Yesterday, the European Court of Human Rights ruled against the seven-year jail term given to an opposition politician—Ilgar Mammadov—in Azerbaijan, ostensibly on public disorder charges, concluding that the real reason for his arrest had been his blog entries criticising the government.
It comes just a week after that same country assumed the rotating chairmanship of the Council of Europe—the parent body of the European Court of Human Rights—rather unconvincingly naming its priorities as improving access to rights for vulnerable groups and tackling corruption, among other things.
The Council of Europe was set up in the aftermath of the Second World War, chief among its aims the protection of human rights in Europe. So watching Azerbaijan take the helm—albeit only for six months—is a little hard to swallow.
In a report last year, Human Rights Watch highlighted Azerbaijan’s crackdown on political dissent, with the imprisonment of dozens of journalists, bloggers and activists over the last two years—Mammadov's case is not unique. Peaceful protests are often dealt with violently by the police. Corruption is rife, and elections are not what one would describe as "free and fair." One of the country's leading independent election monitors is currently in jail. Just a week before Azerbaijan assumed the chairmanship of the Council on 14th May, several youth activists were sentenced to between six and eight years in prison on charges described as “spurious” by Amnesty International.
It’s not as though the Council of Europe isn’t aware of these problems: its parliamentary assembly adopted a resolution last year calling on Azerbaijan to address its human rights issues, including torture and fabricated charges against activists and journalists. When Azerbaijan was admitted to the Council of Europe in 2001 it was hoped that the organisation would be able to exert a positive influence on its commitment to human rights, and indeed a promise to improve was a caveat of its joining. But, clearly, this has not come to fruition.
Should Azerbaijan be expelled or suspended from the Council? The Committee of Ministers does have the power to do that, although it has been used on only a handful of occasions—Turkey and Greece were both temporarily suspended following military coups; Russia was suspended in 2000 over Chechnya and has recently been suspended again until the end of 2014 following its annexation of Crimea.
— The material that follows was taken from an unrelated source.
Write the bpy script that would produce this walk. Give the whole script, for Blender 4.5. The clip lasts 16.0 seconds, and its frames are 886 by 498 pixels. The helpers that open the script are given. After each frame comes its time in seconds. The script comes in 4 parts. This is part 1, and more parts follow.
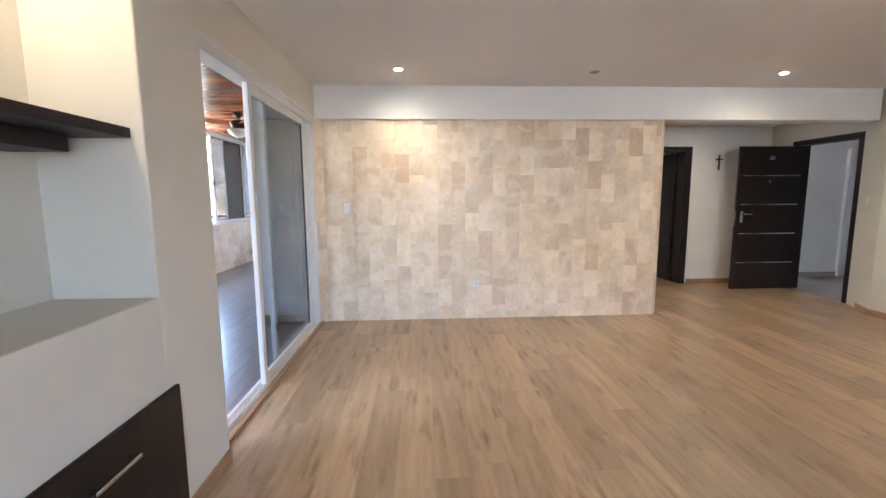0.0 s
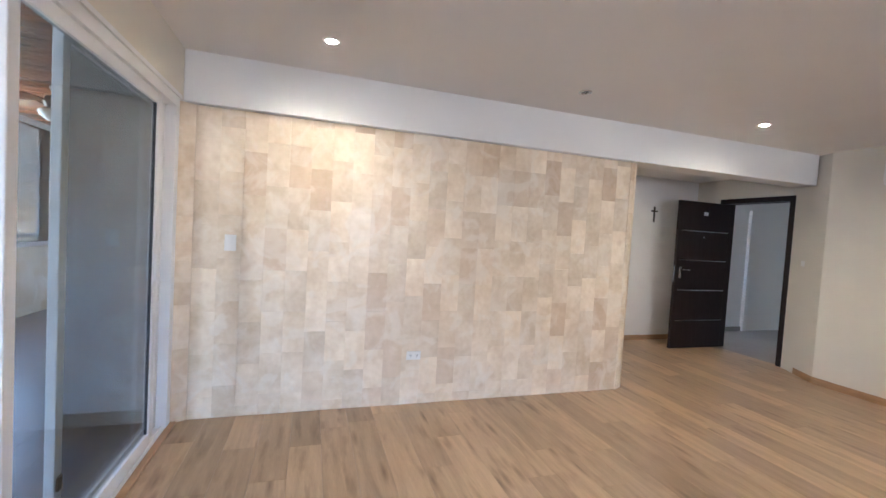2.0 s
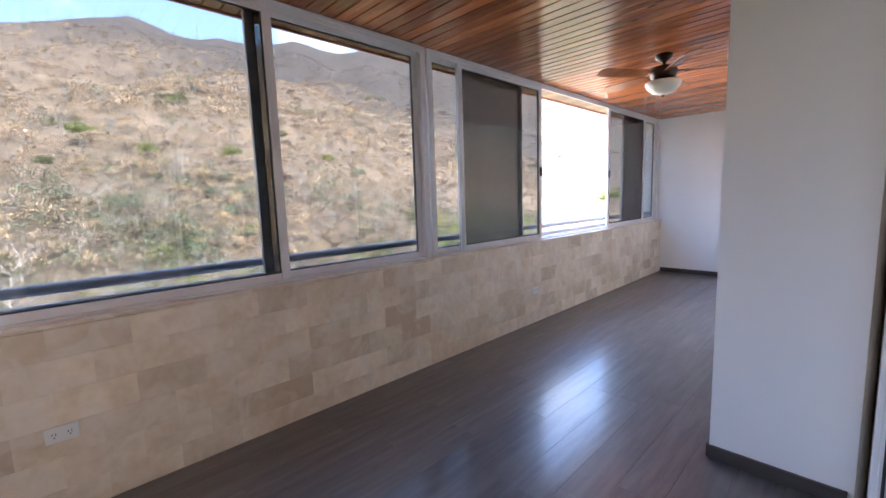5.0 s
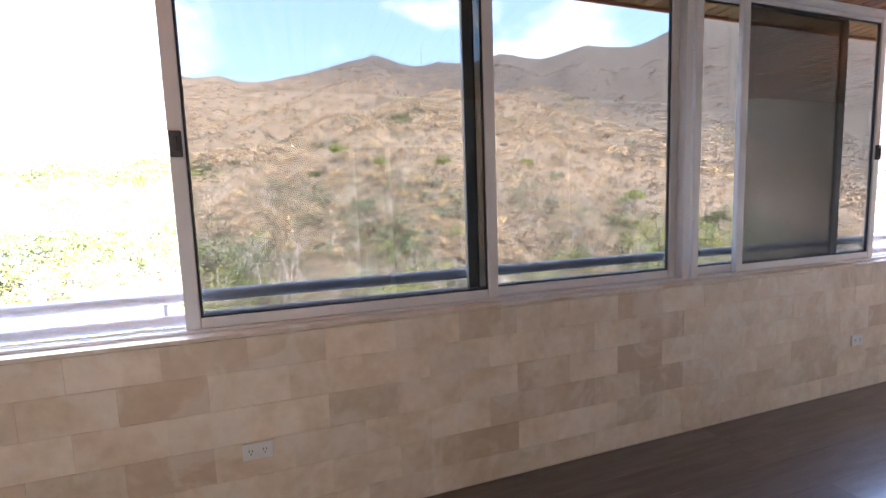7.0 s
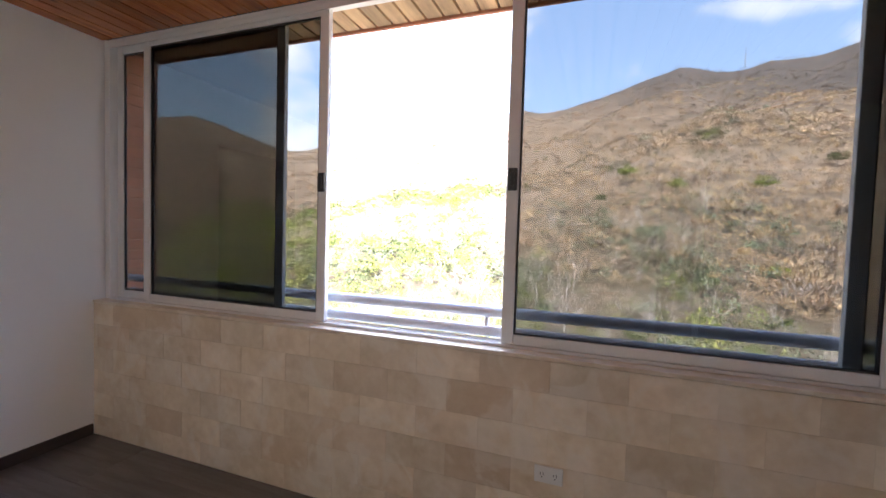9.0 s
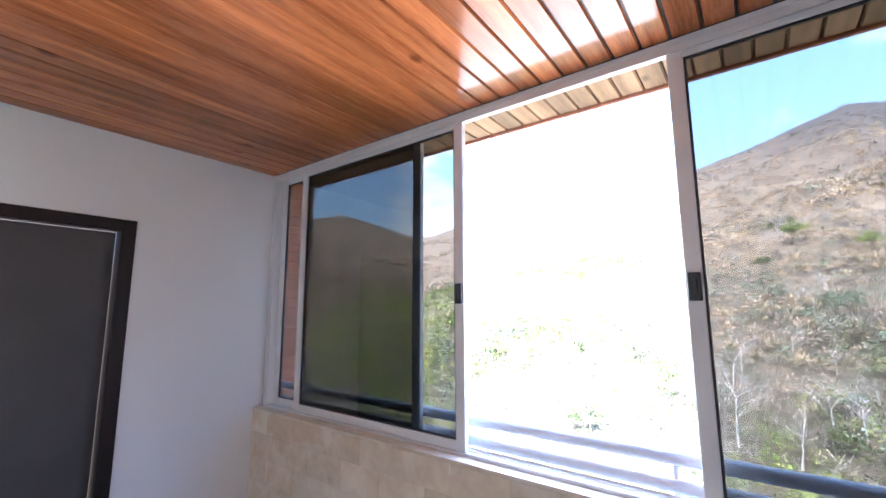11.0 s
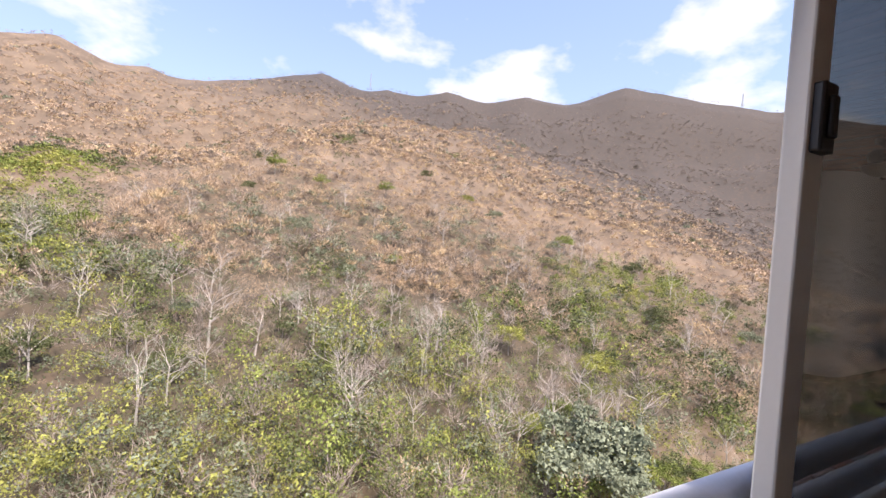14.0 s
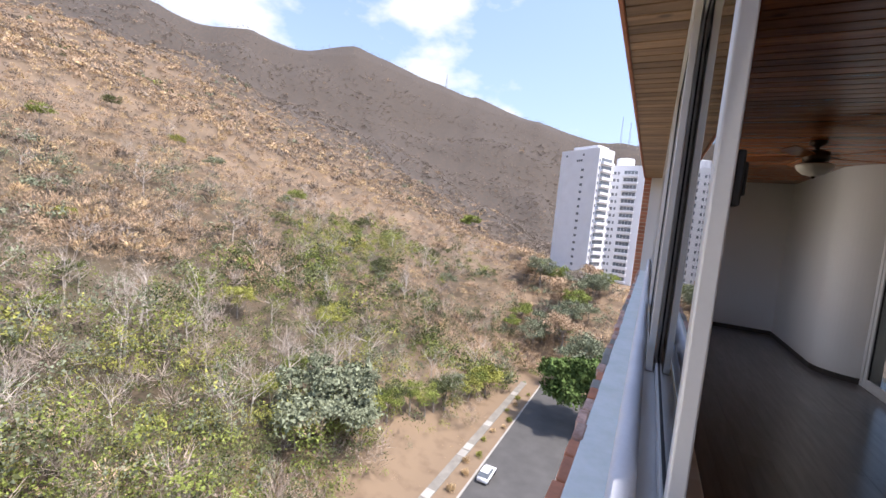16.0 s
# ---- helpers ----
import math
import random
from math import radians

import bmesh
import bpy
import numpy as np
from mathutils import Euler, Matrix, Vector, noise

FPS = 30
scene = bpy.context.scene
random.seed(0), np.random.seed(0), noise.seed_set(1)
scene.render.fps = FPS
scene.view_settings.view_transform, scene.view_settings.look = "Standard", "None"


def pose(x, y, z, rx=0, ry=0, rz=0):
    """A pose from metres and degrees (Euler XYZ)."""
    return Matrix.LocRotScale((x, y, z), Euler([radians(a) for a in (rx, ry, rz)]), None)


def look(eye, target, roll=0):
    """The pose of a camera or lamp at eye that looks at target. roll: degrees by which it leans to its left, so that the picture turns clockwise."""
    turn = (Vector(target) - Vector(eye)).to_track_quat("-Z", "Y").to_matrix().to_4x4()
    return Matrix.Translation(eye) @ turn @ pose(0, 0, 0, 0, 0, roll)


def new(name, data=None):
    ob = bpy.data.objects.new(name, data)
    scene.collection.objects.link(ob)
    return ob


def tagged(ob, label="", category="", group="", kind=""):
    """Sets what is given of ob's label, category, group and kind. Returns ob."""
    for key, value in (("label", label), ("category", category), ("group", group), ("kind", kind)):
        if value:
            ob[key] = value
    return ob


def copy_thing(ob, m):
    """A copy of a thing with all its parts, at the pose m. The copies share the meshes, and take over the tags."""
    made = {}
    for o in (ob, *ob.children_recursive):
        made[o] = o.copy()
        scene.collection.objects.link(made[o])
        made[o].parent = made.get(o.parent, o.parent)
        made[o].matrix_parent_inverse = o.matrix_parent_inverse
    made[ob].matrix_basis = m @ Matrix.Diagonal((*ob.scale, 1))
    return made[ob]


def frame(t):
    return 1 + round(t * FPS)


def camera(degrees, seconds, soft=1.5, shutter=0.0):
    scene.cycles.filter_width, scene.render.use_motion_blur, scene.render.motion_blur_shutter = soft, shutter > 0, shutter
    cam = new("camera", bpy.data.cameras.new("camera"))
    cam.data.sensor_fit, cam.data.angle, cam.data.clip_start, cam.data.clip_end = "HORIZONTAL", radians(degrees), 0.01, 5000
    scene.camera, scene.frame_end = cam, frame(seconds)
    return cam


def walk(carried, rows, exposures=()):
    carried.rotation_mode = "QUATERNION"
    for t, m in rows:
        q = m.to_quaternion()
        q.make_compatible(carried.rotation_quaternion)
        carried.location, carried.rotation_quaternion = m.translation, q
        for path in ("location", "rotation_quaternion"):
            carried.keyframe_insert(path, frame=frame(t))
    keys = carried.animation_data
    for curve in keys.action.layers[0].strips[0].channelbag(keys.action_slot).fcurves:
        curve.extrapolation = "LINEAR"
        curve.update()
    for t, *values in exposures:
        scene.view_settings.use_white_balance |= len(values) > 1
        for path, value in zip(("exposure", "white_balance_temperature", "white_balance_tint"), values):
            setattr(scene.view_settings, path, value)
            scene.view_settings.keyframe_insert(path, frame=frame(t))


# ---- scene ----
cam = camera(94.1, 16.0)
PATH = [
    (0, (0.611, 0.411, 1.359), (0.709, 2.393, 1.113), -0.4),
    (0.5, (0.544, 0.729, 1.385), (1.156, 2.623, 1.196), 1.1),
    (1, (0.494, 1.033, 1.403), (1.366, 2.827, 1.263), 2.3),
    (1.5, (0.475, 1.397, 1.406), (1.321, 3.208, 1.325), 3.1),
    (2, (0.346, 1.72, 1.417), (0.956, 3.623, 1.336), 3.4),
    (2.5, (0.16, 2.017, 1.415), (0.315, 4.009, 1.313), 3.1),
    (3, (-0.012, 2.292, 1.422), (-0.308, 4.265, 1.29), 2.7),
    (3.5, (-0.186, 2.483, 1.391), (-0.849, 4.363, 1.243), 1.7),
    (4, (-0.4, 2.629, 1.374), (-1.351, 4.383, 1.233), 1.2),
    (4.2, (-0.438, 2.597, 1.412), (-1.529, 4.261, 1.214), 0.6),
    (6.3, (-1.27, 2.797, 1.361), (-2.992, 3.797, 1.182), -2.4),
    (6.5, (-1.327, 2.838, 1.364), (-3.111, 3.718, 1.157), -2.3),
    (7, (-1.392, 2.855, 1.368), (-3.29, 3.455, 1.174), -2.0),
    (7.5, (-1.376, 2.825, 1.385), (-3.341, 3.164, 1.233), -1.2),
    (8, (-1.38, 2.797, 1.402), (-3.377, 2.822, 1.294), 0.3),
    (8.5, (-1.409, 2.768, 1.425), (-3.381, 2.452, 1.326), 1.2),
    (9, (-1.419, 2.713, 1.411), (-3.301, 2.04, 1.329), 1.7),
    (9.2, (-1.43, 2.662, 1.432), (-3.253, 1.846, 1.341), 1.5),
    (11.3, (-1.572, 2.495, 1.617), (-3.158, 1.321, 1.946), -0.8),
    (11.5, (-1.565, 2.458, 1.635), (-3.304, 1.509, 1.908), -1.4),
    (12, (-1.787, 2.399, 1.544), (-3.72, 1.932, 1.754), -0.2),
    (12.5, (-2.097, 2.185, 1.519), (-4.09, 2.131, 1.679), 1.4),
    (13, (-2.363, 1.918, 1.479), (-4.336, 2.236, 1.573), 2.9),
    (13.5, (-2.641, 1.714, 1.445), (-4.538, 2.344, 1.468), 3.6),
    (14, (-2.969, 1.626, 1.446), (-4.75, 2.534, 1.395), 3.9),
    (14.5, (-3.165, 1.53, 1.512), (-4.782, 2.701, 1.394), 4.1),
    (15, (-3.3, 1.51, 1.528), (-4.724, 2.906, 1.373), 4.6),
    (15.5, (-3.385, 1.5, 1.538), (-4.577, 3.097, 1.368), 5.0),
    (16, (-3.382, 1.468, 1.542), (-4.274, 3.251, 1.376), 5.4),
]
EXPOSURES = [(0, 5.0, 5250, 8), (1, 4.95, 5050, 7), (2, 5.05, 5000, 8), (2.5, 4.75, 5200, 10), (3, 4.5, 5350, 11), (3.5, 4.3, 5450, 12), (4, 4.3, 5450, 13), (4.2, 4.3, 5450, 13), (6.3, 4.4, 5800, 15), (7.5, 4.2, 6000, 15), (8.5, 3.95, 6300, 16), (9.2, 3.7, 5900, 14),
             (11.3, 4.45, 5100, 13), (12, 3.55, 5600, 13), (12.5, 2.25, 6000, 14), (13, 1.7, 6700, 19), (13.5, 1.52, 6800, 20), (14.5, 1.3, 6700, 18), (16, 1.35, 6550, 16)]
walk(cam, [(t, look(eye, target, roll)) for t, eye, target, roll in PATH], EXPOSURES)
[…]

The Council maintains that it is better off having countries such as Russia and Azerbaijan within the organisation, where it might be able to guide them towards a better respect for human rights, than outside it. It is true that, had Azerbaijan not been a member, Mammadov's case could never have gone to the European Court. The ability to enforce rulings made by the Court is another matter—but at least it puts pressure on the Azerbaijani government and raises the profile of these cases beyond the country's own borders, where it is difficult to report on them.
But allowing Azerbaijan to remain a member offers it a symbol of legitimacy it hasn't earned, and which it uses to its own ends—Azerbaijani media reports this week have depicted the country's chairmanship of the Council as evidence of its commitment to human rights.
It's a nice, if optimistic, thought that the Council of Europe could be a positive influence on Azerbaijan, but it should never have been allowed to join before making the reforms that it's now being called on to make. As it assumes the chairmanship, the Council is left helplessly rapping it on the knuckles.